Hybrid Rendering for Multimodal Autonomous Driving: Merging Neural and Physics-Based Simulation
Máté Tóth, Péter Kovács, Réka Bencses, Zoltán Bendefy, Zoltán Hortsin, Balázs Teréki, Tamás Matuszka
TL;DR
This work introduces a hybrid rendering framework for autonomous driving simulation that combines neural reconstruction of static environments with traditional mesh-based dynamics to achieve controllability and multimodal sensor fidelity. The core innovation, NeRF2GS, blends NeRF-based depth-regularized training with 3D Gaussian Splatting to deliver high-quality novel-view synthesis at interactive speeds, while enabling dynamic object insertion and variable environmental conditions. A block-based training scheme supports large-scale reconstructions, and both rasterization and ray-tracing backends permit real-time camera simulation as well as precise LiDAR simulation. Evaluations on Waymo data demonstrate competitive static reconstruction quality, robust novel-view synthesis for road features, and favorable downstream task performance with limited domain gap, highlighting the method’s potential for scalable, sensor-accurate autonomous driving simulation.
Abstract
Neural reconstruction models for autonomous driving simulation have made significant strides in recent years, with dynamic models becoming increasingly prevalent. However, these models are typically limited to handling in-domain objects closely following their original trajectories. We introduce a hybrid approach that combines the strengths of neural reconstruction with physics-based rendering. This method enables the virtual placement of traditional mesh-based dynamic agents at arbitrary locations, adjustments to environmental conditions, and rendering from novel camera viewpoints. Our approach significantly enhances novel view synthesis quality -- especially for road surfaces and lane markings -- while maintaining interactive frame rates through our novel training method, NeRF2GS. This technique leverages the superior generalization capabilities of NeRF-based methods and the real-time rendering speed of 3D Gaussian Splatting (3DGS).

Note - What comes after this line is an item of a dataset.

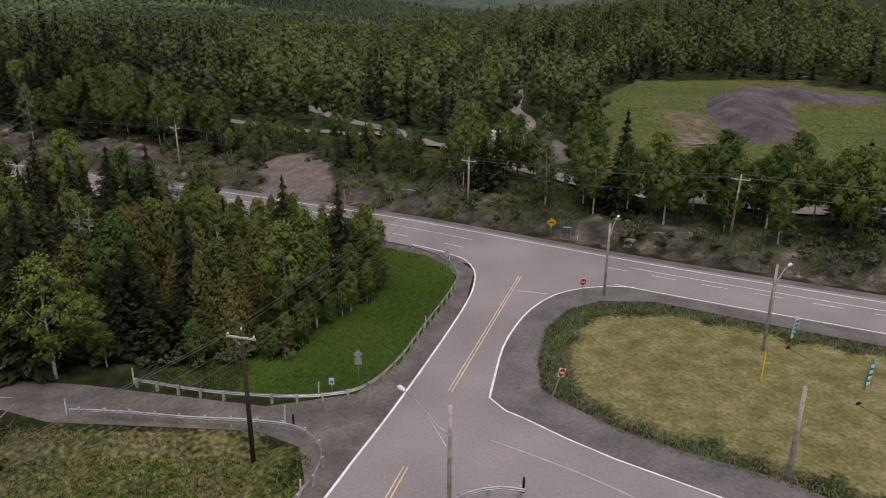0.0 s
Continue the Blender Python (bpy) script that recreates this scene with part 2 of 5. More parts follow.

We achieve this by training a customized NeRF model on the original images with depth regularization derived from a noisy LiDAR point cloud, then using it as a teacher model for 3DGS training. This process ensures accurate depth, surface normals, and camera appearance modeling as supervision. With our block-based training parallelization, the method can handle large-scale reconstructions (greater than or equal to 100,000 square meters) and predict segmentation masks, surface normals, and depth maps. During simulation, it supports a rasterization-based rendering backend with depth-based composition and multiple camera models for real-time camera simulation, as well as a ray-traced backend for precise LiDAR simulation.